• _PROVIDED ENTRIES_
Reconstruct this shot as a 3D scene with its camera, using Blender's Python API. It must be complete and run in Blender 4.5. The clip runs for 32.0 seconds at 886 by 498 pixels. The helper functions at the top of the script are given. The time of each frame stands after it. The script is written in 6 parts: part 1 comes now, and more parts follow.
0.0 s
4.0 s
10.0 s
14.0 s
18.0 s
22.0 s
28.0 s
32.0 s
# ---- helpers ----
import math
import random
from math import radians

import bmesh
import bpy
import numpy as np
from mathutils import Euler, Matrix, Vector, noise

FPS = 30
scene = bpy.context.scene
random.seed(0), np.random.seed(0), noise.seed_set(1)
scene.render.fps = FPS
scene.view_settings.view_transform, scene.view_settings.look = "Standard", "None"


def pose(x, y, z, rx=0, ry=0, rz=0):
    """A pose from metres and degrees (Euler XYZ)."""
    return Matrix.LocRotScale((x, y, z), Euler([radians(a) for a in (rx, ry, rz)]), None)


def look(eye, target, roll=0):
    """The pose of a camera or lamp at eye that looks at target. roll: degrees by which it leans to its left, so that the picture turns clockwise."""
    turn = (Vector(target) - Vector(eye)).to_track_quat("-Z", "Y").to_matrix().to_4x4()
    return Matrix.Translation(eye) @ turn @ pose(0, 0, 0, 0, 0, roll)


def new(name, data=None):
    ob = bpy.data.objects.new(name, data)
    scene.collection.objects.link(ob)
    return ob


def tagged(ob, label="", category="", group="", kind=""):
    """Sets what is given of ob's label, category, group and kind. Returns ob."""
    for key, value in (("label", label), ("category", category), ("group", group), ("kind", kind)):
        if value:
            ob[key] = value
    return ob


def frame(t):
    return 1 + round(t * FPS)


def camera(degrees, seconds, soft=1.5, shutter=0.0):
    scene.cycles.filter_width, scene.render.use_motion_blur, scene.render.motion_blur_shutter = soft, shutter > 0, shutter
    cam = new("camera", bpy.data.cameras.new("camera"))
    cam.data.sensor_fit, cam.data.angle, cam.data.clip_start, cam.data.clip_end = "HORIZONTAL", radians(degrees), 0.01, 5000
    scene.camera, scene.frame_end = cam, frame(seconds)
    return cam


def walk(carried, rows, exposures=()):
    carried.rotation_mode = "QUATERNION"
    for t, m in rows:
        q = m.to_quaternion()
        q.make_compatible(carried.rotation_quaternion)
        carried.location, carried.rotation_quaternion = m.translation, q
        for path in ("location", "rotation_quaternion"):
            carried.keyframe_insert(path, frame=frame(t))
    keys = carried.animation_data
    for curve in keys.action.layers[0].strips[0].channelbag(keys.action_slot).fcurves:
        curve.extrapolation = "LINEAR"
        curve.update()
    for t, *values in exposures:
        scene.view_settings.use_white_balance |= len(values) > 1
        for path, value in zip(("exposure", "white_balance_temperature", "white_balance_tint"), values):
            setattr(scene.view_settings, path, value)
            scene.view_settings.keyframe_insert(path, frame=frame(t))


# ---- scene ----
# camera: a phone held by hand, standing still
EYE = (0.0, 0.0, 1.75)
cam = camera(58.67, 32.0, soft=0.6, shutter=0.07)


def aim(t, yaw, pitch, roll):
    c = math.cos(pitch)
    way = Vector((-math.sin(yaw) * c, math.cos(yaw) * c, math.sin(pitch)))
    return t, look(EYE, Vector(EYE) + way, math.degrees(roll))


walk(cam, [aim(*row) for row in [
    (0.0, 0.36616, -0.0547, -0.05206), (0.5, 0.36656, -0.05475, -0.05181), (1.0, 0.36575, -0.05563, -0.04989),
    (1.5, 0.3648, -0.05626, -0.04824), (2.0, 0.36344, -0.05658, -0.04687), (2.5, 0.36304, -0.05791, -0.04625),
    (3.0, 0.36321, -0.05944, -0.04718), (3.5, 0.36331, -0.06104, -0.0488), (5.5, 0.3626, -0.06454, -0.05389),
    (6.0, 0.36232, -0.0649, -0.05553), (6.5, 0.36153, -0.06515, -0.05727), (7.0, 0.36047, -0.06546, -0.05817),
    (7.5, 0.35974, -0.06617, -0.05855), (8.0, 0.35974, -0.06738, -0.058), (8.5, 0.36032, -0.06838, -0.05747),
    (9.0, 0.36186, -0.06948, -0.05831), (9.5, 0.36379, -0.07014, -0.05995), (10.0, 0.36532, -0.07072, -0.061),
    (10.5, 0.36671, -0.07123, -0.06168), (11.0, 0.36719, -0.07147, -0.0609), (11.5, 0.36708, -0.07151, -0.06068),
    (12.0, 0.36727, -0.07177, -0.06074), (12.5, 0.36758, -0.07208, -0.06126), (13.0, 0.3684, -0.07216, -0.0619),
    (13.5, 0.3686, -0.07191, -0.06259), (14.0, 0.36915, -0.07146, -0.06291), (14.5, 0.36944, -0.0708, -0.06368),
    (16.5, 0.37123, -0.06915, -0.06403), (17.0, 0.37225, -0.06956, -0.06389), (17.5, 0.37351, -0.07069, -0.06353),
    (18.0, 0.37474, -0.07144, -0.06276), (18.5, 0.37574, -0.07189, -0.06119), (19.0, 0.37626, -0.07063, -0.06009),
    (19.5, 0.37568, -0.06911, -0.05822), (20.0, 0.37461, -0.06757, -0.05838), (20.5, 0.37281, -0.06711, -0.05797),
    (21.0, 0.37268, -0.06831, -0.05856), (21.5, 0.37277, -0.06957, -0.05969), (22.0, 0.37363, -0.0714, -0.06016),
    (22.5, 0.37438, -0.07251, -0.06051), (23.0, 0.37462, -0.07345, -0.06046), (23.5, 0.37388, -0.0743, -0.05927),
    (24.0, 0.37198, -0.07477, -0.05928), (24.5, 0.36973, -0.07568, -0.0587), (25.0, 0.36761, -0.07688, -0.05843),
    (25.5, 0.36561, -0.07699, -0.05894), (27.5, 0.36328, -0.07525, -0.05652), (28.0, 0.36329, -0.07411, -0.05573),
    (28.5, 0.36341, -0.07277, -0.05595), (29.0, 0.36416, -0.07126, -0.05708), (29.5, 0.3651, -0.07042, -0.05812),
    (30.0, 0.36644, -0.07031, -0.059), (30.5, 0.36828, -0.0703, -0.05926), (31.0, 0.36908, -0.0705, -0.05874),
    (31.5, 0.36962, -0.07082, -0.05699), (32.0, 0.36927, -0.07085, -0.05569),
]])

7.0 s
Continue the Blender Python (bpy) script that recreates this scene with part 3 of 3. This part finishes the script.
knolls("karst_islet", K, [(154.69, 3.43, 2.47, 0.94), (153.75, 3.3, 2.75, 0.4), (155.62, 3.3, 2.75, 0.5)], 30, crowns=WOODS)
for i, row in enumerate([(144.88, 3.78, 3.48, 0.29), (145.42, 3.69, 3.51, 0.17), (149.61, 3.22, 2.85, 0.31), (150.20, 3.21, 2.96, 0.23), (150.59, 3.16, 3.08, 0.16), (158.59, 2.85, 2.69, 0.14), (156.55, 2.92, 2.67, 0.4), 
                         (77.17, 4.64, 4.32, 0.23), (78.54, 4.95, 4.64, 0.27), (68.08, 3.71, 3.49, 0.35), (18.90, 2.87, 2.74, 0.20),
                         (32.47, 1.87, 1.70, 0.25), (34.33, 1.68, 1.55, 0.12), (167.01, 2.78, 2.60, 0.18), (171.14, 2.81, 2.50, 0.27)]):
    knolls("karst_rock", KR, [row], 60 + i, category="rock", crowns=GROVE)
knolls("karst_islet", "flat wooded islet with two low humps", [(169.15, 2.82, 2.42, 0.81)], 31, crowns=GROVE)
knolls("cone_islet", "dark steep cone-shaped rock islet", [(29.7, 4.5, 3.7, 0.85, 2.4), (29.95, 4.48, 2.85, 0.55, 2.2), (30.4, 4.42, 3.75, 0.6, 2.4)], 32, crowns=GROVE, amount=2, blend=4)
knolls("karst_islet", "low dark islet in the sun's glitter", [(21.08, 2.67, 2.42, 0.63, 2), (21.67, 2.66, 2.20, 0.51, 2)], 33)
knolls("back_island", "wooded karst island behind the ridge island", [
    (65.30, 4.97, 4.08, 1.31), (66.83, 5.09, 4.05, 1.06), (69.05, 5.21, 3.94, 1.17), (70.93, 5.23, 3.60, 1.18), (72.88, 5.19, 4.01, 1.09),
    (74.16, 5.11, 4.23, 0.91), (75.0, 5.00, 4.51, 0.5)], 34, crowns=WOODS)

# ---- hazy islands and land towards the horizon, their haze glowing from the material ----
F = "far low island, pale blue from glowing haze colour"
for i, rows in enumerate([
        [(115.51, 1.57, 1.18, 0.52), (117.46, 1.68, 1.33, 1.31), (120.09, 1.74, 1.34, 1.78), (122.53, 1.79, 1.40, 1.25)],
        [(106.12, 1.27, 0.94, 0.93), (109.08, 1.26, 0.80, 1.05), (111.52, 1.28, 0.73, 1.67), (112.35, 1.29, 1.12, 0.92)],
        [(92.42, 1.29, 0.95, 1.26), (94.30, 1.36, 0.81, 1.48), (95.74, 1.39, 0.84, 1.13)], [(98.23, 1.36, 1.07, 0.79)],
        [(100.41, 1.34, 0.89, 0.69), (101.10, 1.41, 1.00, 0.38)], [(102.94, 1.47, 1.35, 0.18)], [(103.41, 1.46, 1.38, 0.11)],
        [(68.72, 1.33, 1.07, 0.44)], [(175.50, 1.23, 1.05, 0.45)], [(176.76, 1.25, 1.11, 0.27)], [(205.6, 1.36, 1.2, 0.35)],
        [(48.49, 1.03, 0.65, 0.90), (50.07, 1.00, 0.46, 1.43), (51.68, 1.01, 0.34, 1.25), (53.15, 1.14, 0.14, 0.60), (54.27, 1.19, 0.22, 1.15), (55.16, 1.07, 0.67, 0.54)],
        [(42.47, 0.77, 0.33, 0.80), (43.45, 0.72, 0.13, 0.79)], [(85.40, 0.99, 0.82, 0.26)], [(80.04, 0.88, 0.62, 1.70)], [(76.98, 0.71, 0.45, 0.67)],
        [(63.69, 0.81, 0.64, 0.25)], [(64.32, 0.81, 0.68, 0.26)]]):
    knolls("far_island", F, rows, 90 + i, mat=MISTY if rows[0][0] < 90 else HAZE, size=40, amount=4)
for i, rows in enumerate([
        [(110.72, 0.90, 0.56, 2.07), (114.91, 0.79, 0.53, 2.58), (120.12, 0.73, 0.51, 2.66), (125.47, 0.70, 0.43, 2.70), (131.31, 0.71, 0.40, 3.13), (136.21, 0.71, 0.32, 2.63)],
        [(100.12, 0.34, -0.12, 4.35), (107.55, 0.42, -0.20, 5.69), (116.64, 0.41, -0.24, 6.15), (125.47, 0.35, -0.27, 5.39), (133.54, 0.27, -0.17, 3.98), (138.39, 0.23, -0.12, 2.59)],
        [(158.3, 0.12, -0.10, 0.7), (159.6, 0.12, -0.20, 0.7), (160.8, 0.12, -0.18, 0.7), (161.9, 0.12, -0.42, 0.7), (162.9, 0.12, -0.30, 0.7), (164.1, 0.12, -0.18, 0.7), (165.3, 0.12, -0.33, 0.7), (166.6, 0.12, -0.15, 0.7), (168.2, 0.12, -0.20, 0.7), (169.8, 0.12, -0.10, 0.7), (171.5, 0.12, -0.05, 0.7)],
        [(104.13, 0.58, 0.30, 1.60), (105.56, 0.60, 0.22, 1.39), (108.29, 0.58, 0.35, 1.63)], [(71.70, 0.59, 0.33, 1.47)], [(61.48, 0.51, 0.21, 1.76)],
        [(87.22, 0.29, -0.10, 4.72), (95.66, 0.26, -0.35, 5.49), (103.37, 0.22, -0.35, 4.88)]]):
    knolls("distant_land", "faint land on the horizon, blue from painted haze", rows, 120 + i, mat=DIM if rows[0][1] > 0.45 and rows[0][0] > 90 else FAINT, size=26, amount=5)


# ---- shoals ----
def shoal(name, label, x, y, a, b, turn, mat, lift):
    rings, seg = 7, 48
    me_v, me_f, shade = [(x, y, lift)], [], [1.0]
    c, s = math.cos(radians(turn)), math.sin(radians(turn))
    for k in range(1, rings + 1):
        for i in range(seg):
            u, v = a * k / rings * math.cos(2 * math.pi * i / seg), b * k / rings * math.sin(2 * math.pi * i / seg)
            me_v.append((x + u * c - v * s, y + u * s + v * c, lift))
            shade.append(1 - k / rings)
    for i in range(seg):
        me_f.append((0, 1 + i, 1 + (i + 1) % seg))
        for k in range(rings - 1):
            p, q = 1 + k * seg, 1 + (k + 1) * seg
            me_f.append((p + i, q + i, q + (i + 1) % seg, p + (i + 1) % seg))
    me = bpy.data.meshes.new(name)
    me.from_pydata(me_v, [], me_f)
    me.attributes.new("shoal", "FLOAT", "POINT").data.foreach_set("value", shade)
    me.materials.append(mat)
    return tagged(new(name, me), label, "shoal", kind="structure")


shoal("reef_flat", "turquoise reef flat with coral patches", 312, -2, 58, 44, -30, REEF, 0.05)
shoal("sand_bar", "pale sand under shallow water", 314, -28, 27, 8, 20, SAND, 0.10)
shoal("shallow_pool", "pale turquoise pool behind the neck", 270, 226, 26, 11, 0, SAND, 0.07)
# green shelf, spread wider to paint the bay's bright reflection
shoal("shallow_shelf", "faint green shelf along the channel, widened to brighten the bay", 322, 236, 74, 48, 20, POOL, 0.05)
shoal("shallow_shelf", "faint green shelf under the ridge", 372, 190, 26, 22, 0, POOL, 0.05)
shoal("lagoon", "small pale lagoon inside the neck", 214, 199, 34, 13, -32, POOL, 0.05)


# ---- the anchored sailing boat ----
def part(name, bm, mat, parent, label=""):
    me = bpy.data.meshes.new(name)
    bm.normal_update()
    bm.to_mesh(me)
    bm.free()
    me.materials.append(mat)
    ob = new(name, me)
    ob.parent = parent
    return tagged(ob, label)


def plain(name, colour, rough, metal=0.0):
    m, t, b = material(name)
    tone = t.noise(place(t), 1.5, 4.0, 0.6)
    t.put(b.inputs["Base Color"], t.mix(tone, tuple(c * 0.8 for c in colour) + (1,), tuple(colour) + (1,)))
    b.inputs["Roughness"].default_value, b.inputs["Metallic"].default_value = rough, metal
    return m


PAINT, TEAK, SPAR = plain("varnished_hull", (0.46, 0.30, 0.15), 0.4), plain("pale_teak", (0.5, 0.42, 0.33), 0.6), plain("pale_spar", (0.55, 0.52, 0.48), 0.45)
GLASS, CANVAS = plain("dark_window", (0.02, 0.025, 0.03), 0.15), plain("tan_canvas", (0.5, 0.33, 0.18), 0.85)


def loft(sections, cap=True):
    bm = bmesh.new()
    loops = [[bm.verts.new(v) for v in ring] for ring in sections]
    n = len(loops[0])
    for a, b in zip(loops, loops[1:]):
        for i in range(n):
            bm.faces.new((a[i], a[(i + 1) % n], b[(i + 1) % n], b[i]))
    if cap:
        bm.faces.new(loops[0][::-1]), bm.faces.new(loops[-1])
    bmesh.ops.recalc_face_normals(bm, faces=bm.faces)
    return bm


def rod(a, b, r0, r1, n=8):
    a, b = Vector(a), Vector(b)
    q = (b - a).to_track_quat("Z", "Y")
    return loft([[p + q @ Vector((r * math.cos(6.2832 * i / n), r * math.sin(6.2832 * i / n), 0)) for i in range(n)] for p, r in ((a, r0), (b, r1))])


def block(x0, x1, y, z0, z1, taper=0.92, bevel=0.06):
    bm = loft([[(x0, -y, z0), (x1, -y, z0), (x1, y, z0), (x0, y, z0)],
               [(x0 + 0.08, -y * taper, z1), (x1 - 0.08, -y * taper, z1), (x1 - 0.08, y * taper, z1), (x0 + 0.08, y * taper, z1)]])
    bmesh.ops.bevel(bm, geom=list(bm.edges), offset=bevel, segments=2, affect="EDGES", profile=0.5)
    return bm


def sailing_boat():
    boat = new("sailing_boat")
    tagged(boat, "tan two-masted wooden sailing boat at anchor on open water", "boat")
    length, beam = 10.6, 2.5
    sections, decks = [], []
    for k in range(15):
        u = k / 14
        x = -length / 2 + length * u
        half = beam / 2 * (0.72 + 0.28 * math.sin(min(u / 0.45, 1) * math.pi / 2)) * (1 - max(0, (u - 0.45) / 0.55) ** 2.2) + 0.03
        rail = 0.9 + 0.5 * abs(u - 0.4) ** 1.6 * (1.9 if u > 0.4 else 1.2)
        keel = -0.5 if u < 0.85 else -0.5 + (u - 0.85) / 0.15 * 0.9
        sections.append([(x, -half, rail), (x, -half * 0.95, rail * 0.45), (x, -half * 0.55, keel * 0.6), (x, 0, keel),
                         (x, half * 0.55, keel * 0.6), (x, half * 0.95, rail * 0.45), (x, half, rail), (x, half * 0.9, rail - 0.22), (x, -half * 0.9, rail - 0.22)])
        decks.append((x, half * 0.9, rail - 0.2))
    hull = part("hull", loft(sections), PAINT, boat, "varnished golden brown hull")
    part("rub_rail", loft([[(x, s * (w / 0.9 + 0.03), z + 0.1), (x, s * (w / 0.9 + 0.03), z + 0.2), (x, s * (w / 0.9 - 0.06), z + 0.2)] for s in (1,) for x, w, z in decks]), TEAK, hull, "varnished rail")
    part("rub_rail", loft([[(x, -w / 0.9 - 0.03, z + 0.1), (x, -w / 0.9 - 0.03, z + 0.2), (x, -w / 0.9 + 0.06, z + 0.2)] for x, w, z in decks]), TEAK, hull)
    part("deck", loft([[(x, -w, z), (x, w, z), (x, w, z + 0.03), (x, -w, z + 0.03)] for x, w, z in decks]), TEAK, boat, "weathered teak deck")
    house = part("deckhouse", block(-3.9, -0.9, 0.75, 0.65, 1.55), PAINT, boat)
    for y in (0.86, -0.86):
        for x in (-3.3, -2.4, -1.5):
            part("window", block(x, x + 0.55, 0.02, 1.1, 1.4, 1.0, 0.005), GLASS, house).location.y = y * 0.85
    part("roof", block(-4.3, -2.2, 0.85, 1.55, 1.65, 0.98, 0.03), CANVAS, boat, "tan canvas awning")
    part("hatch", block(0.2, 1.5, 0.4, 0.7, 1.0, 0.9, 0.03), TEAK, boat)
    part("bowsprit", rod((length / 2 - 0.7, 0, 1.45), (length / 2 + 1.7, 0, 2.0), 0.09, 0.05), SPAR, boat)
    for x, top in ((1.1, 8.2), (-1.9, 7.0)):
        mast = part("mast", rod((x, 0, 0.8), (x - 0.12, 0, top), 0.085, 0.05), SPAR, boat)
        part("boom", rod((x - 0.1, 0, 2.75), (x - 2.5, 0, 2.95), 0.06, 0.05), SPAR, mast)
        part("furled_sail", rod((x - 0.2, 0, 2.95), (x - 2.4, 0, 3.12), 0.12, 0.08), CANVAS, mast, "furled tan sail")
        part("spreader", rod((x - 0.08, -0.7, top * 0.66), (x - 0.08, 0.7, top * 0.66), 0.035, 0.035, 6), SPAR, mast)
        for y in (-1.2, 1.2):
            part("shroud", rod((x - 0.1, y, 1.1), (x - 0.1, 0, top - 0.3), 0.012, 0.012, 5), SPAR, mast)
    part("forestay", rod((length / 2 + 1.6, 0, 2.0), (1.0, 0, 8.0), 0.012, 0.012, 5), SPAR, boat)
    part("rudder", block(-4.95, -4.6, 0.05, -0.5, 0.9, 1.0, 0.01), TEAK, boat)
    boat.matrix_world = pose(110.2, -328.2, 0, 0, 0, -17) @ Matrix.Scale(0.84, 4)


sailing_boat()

• _STATED GOAL_
Only lines with the word "exposures" are wanted, so copy each one from the records.

• _ANSWER TO THE EXERCISE_
def walk(carried, rows, exposures=()):
    for t, *values in exposures:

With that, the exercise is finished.